§ **Exercise requirements**: Faithfully return all lines, omitting every embedded picture.

### Data excerpt

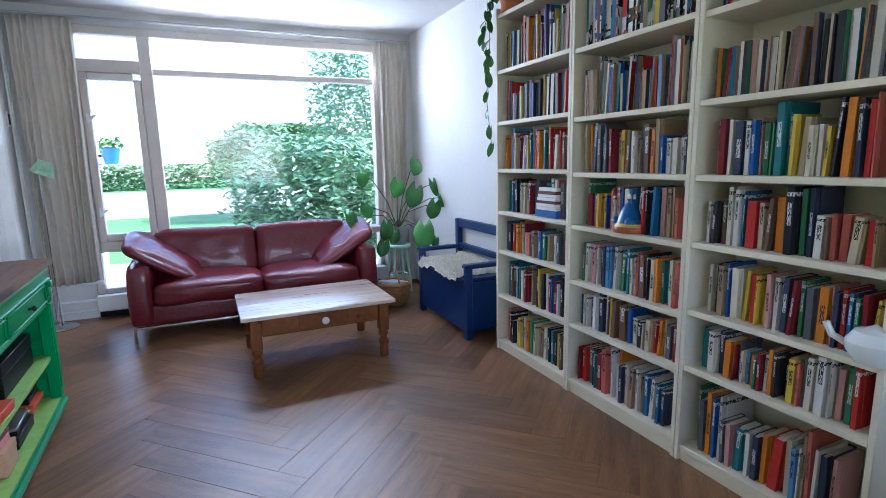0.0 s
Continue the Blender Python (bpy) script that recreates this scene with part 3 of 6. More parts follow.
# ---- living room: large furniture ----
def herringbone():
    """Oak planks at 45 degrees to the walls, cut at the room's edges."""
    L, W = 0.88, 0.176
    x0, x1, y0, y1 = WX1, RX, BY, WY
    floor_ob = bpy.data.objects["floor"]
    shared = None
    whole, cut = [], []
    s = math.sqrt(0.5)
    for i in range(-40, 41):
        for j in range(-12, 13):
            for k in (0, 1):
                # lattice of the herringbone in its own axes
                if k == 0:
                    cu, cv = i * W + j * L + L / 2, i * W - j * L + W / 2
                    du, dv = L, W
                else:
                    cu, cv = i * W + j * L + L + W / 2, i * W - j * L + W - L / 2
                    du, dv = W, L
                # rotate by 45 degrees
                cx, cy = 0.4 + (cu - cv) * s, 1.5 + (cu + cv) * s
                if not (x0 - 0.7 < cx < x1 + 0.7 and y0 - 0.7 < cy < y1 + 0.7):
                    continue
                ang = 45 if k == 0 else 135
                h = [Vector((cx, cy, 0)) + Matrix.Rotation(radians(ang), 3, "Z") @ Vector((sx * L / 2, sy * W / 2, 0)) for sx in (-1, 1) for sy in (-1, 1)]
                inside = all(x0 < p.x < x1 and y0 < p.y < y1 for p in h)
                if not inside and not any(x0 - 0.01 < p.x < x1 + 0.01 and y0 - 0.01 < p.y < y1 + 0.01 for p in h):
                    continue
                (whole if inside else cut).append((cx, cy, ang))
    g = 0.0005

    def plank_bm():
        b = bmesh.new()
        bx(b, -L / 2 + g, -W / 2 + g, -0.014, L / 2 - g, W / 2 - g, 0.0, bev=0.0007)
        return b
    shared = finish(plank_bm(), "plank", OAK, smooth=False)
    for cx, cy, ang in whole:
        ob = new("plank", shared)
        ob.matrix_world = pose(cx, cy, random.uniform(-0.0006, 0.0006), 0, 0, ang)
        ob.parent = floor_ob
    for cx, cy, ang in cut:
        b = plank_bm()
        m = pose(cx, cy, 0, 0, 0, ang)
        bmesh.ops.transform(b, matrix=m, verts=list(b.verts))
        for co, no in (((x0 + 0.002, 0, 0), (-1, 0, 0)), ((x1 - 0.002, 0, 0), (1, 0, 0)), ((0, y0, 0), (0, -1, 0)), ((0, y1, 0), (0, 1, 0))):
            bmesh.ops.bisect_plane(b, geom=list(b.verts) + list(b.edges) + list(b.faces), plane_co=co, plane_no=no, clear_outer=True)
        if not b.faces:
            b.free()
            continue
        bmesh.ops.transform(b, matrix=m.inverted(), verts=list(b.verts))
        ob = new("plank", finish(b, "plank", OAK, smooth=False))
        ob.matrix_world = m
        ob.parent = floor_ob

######

§ **The reply**:
0.0 s
Continue the Blender Python (bpy) script that recreates this scene with part 3 of 6. More parts follow.
# ---- living room: large furniture ----
def herringbone():
    """Oak planks at 45 degrees to the walls, cut at the room's edges."""
    L, W = 0.88, 0.176
    x0, x1, y0, y1 = WX1, RX, BY, WY
    floor_ob = bpy.data.objects["floor"]
    shared = None
    whole, cut = [], []
    s = math.sqrt(0.5)
    for i in range(-40, 41):
        for j in range(-12, 13):
            for k in (0, 1):
                # lattice of the herringbone in its own axes
                if k == 0:
                    cu, cv = i * W + j * L + L / 2, i * W - j * L + W / 2
                    du, dv = L, W
                else:
                    cu, cv = i * W + j * L + L + W / 2, i * W - j * L + W - L / 2
                    du, dv = W, L
                # rotate by 45 degrees
                cx, cy = 0.4 + (cu - cv) * s, 1.5 + (cu + cv) * s
                if not (x0 - 0.7 < cx < x1 + 0.7 and y0 - 0.7 < cy < y1 + 0.7):
                    continue
                ang = 45 if k == 0 else 135
                h = [Vector((cx, cy, 0)) + Matrix.Rotation(radians(ang), 3, "Z") @ Vector((sx * L / 2, sy * W / 2, 0)) for sx in (-1, 1) for sy in (-1, 1)]
                inside = all(x0 < p.x < x1 and y0 < p.y < y1 for p in h)
                if not inside and not any(x0 - 0.01 < p.x < x1 + 0.01 and y0 - 0.01 < p.y < y1 + 0.01 for p in h):
                    continue
                (whole if inside else cut).append((cx, cy, ang))
    g = 0.0005

    def plank_bm():
        b = bmesh.new()
        bx(b, -L / 2 + g, -W / 2 + g, -0.014, L / 2 - g, W / 2 - g, 0.0, bev=0.0007)
        return b
    shared = finish(plank_bm(), "plank", OAK, smooth=False)
    for cx, cy, ang in whole:
        ob = new("plank", shared)
        ob.matrix_world = pose(cx, cy, random.uniform(-0.0006, 0.0006), 0, 0, ang)
        ob.parent = floor_ob
    for cx, cy, ang in cut:
        b = plank_bm()
        m = pose(cx, cy, 0, 0, 0, ang)
        bmesh.ops.transform(b, matrix=m, verts=list(b.verts))
        for co, no in (((x0 + 0.002, 0, 0), (-1, 0, 0)), ((x1 - 0.002, 0, 0), (1, 0, 0)), ((0, y0, 0), (0, -1, 0)), ((0, y1, 0), (0, 1, 0))):
            bmesh.ops.bisect_plane(b, geom=list(b.verts) + list(b.edges) + list(b.faces), plane_co=co, plane_no=no, clear_outer=True)
        if not b.faces:
            b.free()
            continue
        bmesh.ops.transform(b, matrix=m.inverted(), verts=list(b.verts))
        ob = new("plank", finish(b, "plank", OAK, smooth=False))
        ob.matrix_world = m
        ob.parent = floor_ob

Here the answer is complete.